Unbekümmert nähern sie sich dem aufgestellten oder an der Wand befestigten, offenbar mit Sensoren ausgestatteten Kasten und wollen zur Tat schreiten. Da donnert Ihnen eine sonore Männerstimme ein freundliches „Herzlich Willkommen“ zu. Als Raucherin haben sie spätestens jetzt erkannt, dass die Emanzipation des Mannes fortschreitet. Nachdem sie sich von diesem ersten Schrecken erholt haben, folgen sie den Anleitungen im zwischenzeitlich aktiven Display.
Also - zuerst EC-Karte oder Führerschein in den Kartenschlitz einführen, dann wieder entnehmen. Alterskontrolle ist erfolgt. Weiter geht es mit Schritt 2, bezahlen: Geld in den dafür vorgesehenen Schlitz werfen oder schieben. 3. und nächster Schritt: Produktauswahl, Taste drücken, 4. Produkt im Idealfall dem Schacht entnehmen und sich freuen, dass es geklappt hat.

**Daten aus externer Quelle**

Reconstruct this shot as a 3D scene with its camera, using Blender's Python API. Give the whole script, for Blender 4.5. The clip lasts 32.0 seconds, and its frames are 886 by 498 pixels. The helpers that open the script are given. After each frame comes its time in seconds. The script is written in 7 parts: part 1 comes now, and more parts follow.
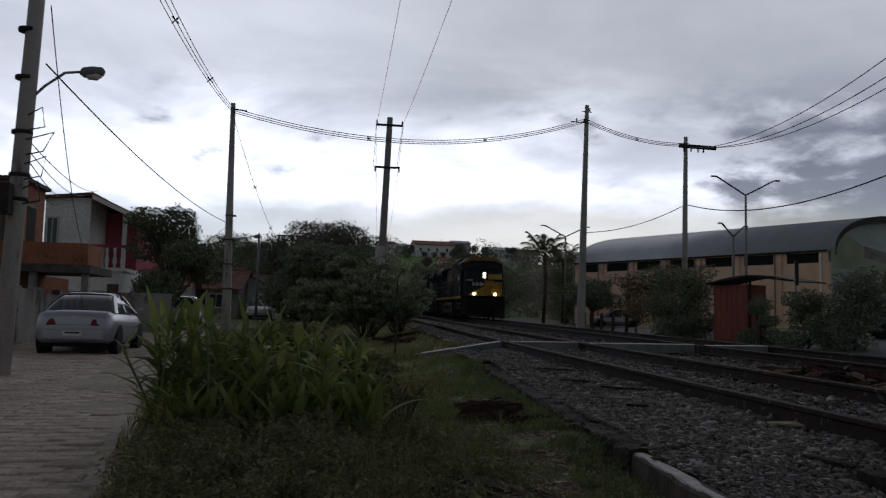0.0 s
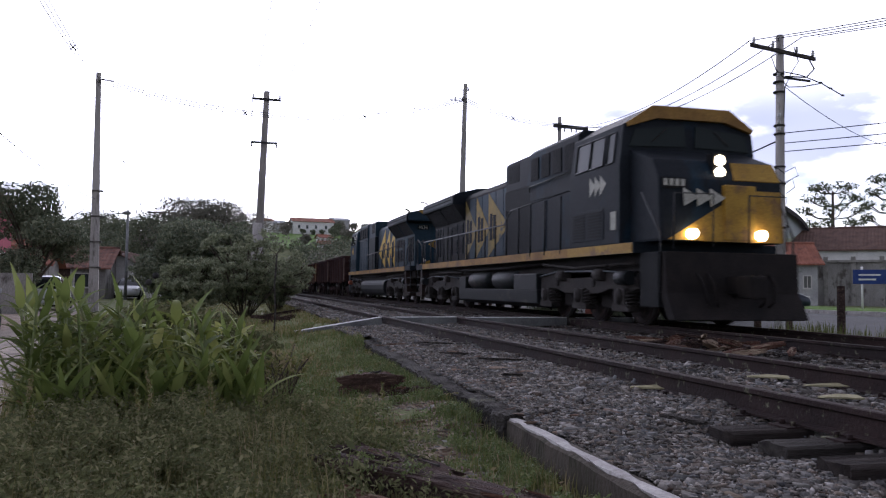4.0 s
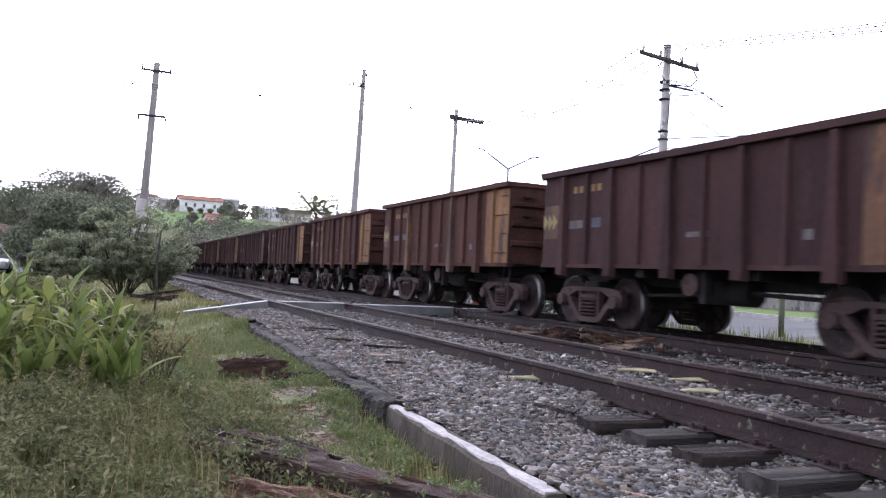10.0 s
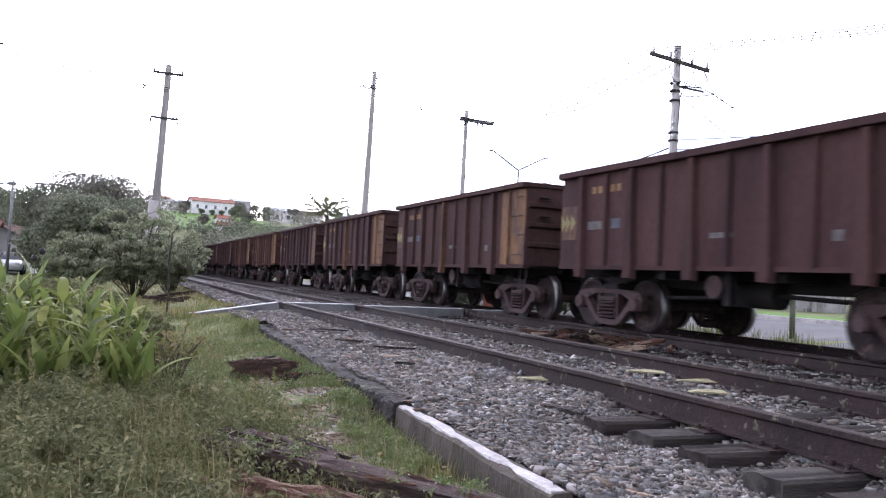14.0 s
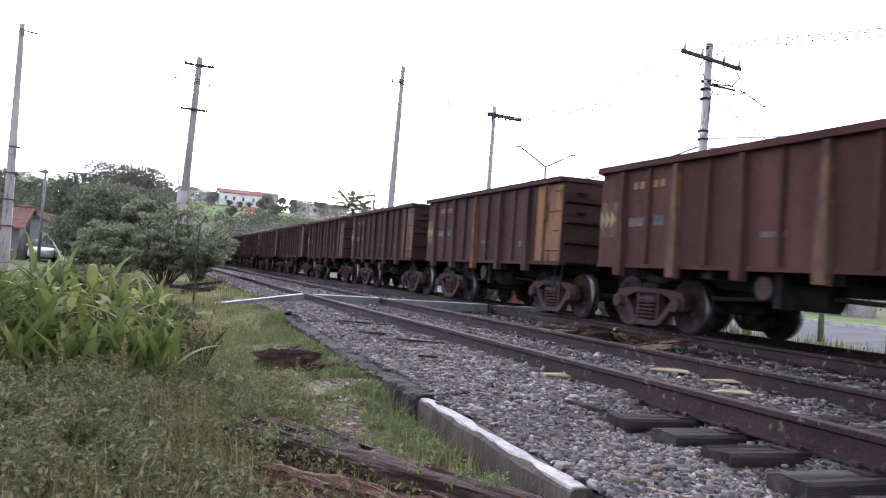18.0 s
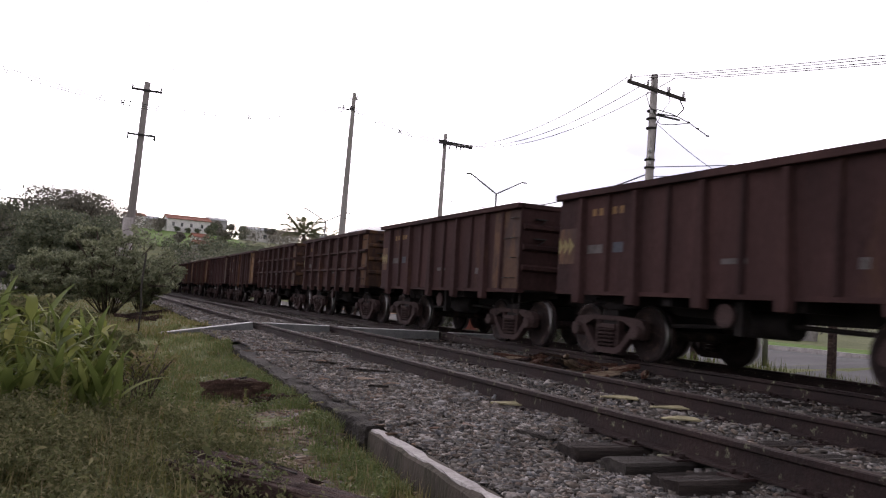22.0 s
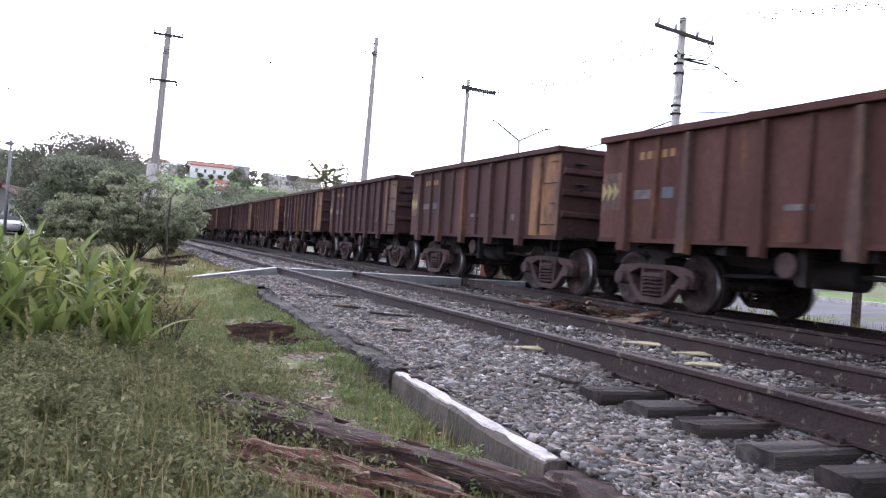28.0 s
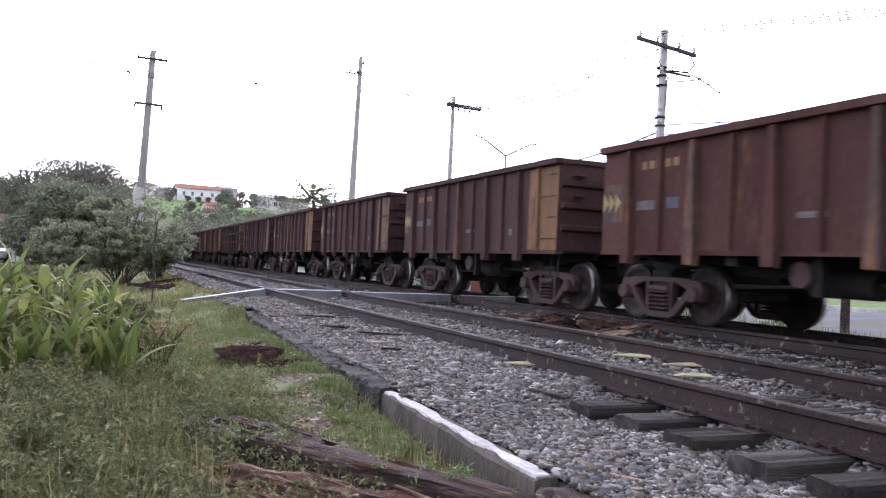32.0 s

Leider trifft der Idealfall nicht immer zu und dann kämpfen sie gegen einen Automaten einen ziemlich ausweglosen Kampf. Über den ersten Schritt kommt man ja meistens noch hinweg. Jedoch wie selbstständig vermeintlich tote Gegenstände werden können bekommen sie spätestens nach Münzeinwurf zu spüren. Entweder verweigert der Automat die Münze oder die Münze verweigert sich dem Automaten und sie stehen davor und wissen nicht wie sie die zwei zu einer Einigung überzeugen können. Da hilft ihnen auch in zig Seminaren erhaltenes Konfliktmanagement kein Stück weiter. Dann nehmen sie ihre Münzen, sofern sie sie wiedererhalten haben und ziehen unverrichteter Dinge wieder ab. Zwischenzeitlich ist der Suchtpegel so hoch angestiegen, dass sich leichte Aggression bemerkbar macht.
Als Ausweg bleibt jetzt nur noch der Weg zur Tanke, die einen 24 Stunden Service anbietet. Dass die nicht um die Ecke liegt, versteht sich von selbst. Also wird der Autoschlüssel herangezogen und die drei Kilometer werden mit dem Fahrzeug zurückgelegt. Wenn man dann schon mal da ist, kann auch gleich nochmal getankt werden, ist naheliegend. Gedacht getan. Im Shop vor der Kassiererin endlich die begehrten Kippen geordert und nach der Ec-Karte gesucht. Aber nicht gefunden. Mit hochrotem Kopf stammeln sie dann irgendwelche Entschuldigungen weil sie natürlich nicht genügend Bargeld dabei haben um sich freizukaufen. Sie überlegen wie sie dieser Situation entkommen können. Blitzartig kommt die Erinnerung zurück und sie sehen vor ihrem geistigen Auge die Karte in dem hinterhältigen Automaten stecken. Vergessen zu entnehmen, nach der Alterskontrolle.
Dies erklären sie der zwischenzeitlich misstrauisch gewordenen Kassiererin. Die verlangt nach dem Personalausweis und heißt sie, die Karte zu holen. Erlöst machen sie sich auf den Weg. Vor dem Automaten stehend, stellen sie fest, dass da keine Karte mehr steckt. Irgendjemand muss sie entnommen haben. Jetzt völlig aufgelöst und mit den Nerven am Ende fährt man zurück zur Tankstelle und erklärt das Desaster.
Eine entgegenkommende Kassiererin behält ihren Personalausweis ein und bittet sie am Folgetag zu bezahlen. Eine nicht entgegenkommende Kassiererin ruft spätestens jetzt die Polizei.
Ich durfte am Folgetag bezahlen. Als ich die Bankfiliale betrat um mich mit Barem auszurüsten und die verlorene Karte sperren lassen wollte, wurde mir meine Karte ausgehändigt. Ein freundlicher und ehrlicher Finder hatte sie bei der Bank abgegeben.
Zusammenfassend sind das Erfahrungswerte die ausreichend gewesen sein müssten, um nun zu den Nichtrauchern zu gehören. Meine Leidensdruckschwelle liegt aber offensichtlich sehr hoch, denn wie könnte es sonst sein, dass ich mich immer noch zu den Nikotinknechten zählen muss.